Indeed, the many questions, concepts, and problems developed here in this inquiry are creative tools for making sense of the World; and they are by no means polished or complete, it is a process mostly of building and rebuilding, of considering and re-considering. As such, there is no doubt that such a theory would require much more careful consideration, and I suggest it more so as a proto-theory- something which might grow, evolve, or change into something entirely new (or even be abandoned).
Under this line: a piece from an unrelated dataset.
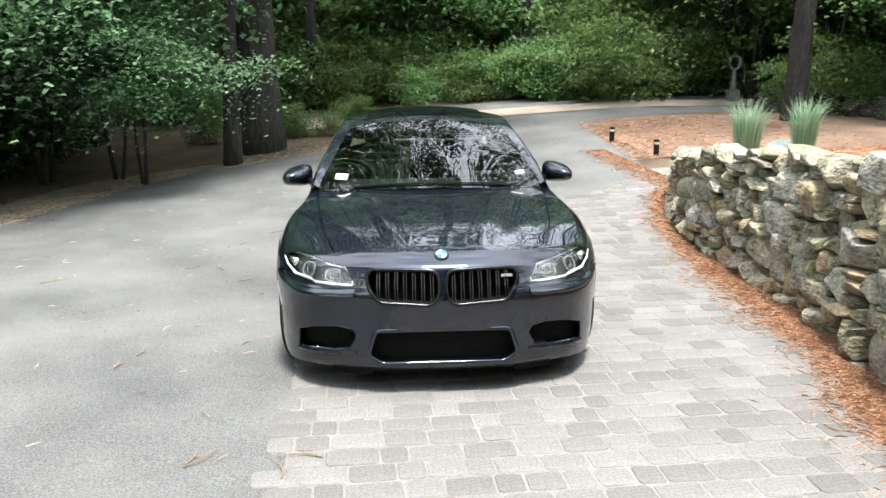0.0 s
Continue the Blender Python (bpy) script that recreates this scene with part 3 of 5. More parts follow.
def both(verts, faces):
    """Adds the mirror image on the other side of the car."""
    n = len(verts)
    v = [(q[0], q[1], q[2]) for q in verts]
    return v + [(-x, y, z) for x, y, z in v], list(faces) + [tuple(n + i for i in f[::-1]) for f in faces]


def mirrored(verts, faces, side):
    if side > 0:
        return [(q[0], q[1], q[2]) for q in verts], faces
    return [(-q[0], q[1], q[2]) for q in verts], [f[::-1] for f in faces]


def on_flank(s, z, out=0.0):
    """A point of the flank from its way round the plan and its height, pushed outward."""
    u = s / PLAN_LEN
    i = min(max(round(u * NU), 0), NU)
    lo = float(np.interp(z, TAB[i, :, 2], np.linspace(0, 1, NW + 1)))
    p = wrap(u, lo)
    q = wrap(min(u + 0.002, 1), lo)
    d = (q - p).normalized()
    return p + Vector((d.y, -d.x, 0)) * out


def on_front(x, z, out=0.0):
    """A point of the nose from its place across the car and its height."""
    lo, hi = 0.0, U_OF_Y(-0.3)
    for _ in range(16):
        mid = (lo + hi) / 2
        if on_flank(mid * PLAN_LEN, z).x < abs(x):
            lo = mid
        else:
            hi = mid
    p = on_flank(lo * PLAN_LEN, z, out)
    return Vector((math.copysign(p.x, x) if x else 0.0, p.y, p.z))


def loop_tube(pts, r, n=6):
    """A closed ring of tube along pts."""
    bm = bmesh.new()
    rings = []
    m = len(pts)
    for i, p in enumerate(pts):
        d = (pts[(i + 1) % m] - pts[i - 1]).normalized()
        a = d.cross(Vector((0.13, 0.9, 0.31))).normalized()
        b = d.cross(a)
        rings.append([bm.verts.new(p + (a * math.cos(2 * math.pi * k / n) + b * math.sin(2 * math.pi * k / n)) * r) for k in range(n)])
    for i in range(m):
        q, w = rings[i - 1], rings[i]
        for k in range(n):
            bm.faces.new((q[k], q[(k + 1) % n], w[(k + 1) % n], w[k]))
    return bm


def duct(pts, depth):
    """Walls that run back from an opening's edge."""
    bm = bmesh.new()
    a = [bm.verts.new(p) for p in pts]
    b = [bm.verts.new(p + Vector((0, depth, 0))) for p in pts]
    for i in range(len(pts)):
        bm.faces.new((a[i - 1], a[i], b[i], b[i - 1]))
    return bm


def lathe(profile, n, axis_x=True):
    """A body of revolution about the x axis from (x, radius) pairs."""
    verts, faces = [], []
    m = len(profile)
    for k in range(n):
        a = 2 * math.pi * k / n
        verts += [(x, r * math.cos(a), r * math.sin(a)) for x, r in profile]
    for k in range(n):
        for j in range(m - 1):
            faces.append((k * m + j, k * m + j + 1, ((k + 1) % n) * m + j + 1, ((k + 1) % n) * m + j))
    return verts, faces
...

Strong and Weak Endosymbiosis
If one might consider the concept a bit further, it is possible to suggest that there is an interesting line to be drawn between strong and weak endosymbiosis- which was hinted at, although not developed, in the post on social endosymbiosis, in the following passage:
One might say that one can be ‘inside’ a social organism in varying degrees of intimacy. Naturally, we might view a ‘family’ as a ‘social organism’, and within ones own family, for example, ones presence constitutes a much more important, meaningful, and emotional role; everyone knows each other to a highly intimate or engaged degree. At the same time, I can be involved in a ‘social organism’, like, for example, a ‘housing market’ which requires my presence as a financial actor in order to sustain there. Nobody else in this social organism has an intimate understanding of who I am on an emotional level, it’s self-organization only depends on my own ability to make certain payments. The important point here is that these are two highly different processes: one requires a complex presence which is intimately remembered among a family ‘field’, and a financial presence, which is far less complex in what it demands of me.
We might say, then, that global endosymbiosis can have ‘strong’ or ‘weak’ forms; it is strong when there are more robust and perhaps necessary relationships between organizations, weak when these relationships are not as robust or necessary. One might certainly be inclined to say that ‘weak’ might simply not be an example of endosymbiosis, but one’s presence in such a social system in the example above does shape and constitute one’s own being in profound ways, even if the relationship is not as strong or intimate.
Where might the line to be drawn between the two? It’s an interesting question, and one to keep in the back of our minds, like some of the many others raised in this post and others.
One might also say ‘system’, but I prefer organization. Indeed, we could also say that everything could be viewed as a ‘system’- and as being embedded in other systems.
Or an intelligible cycle, or cultural cycle.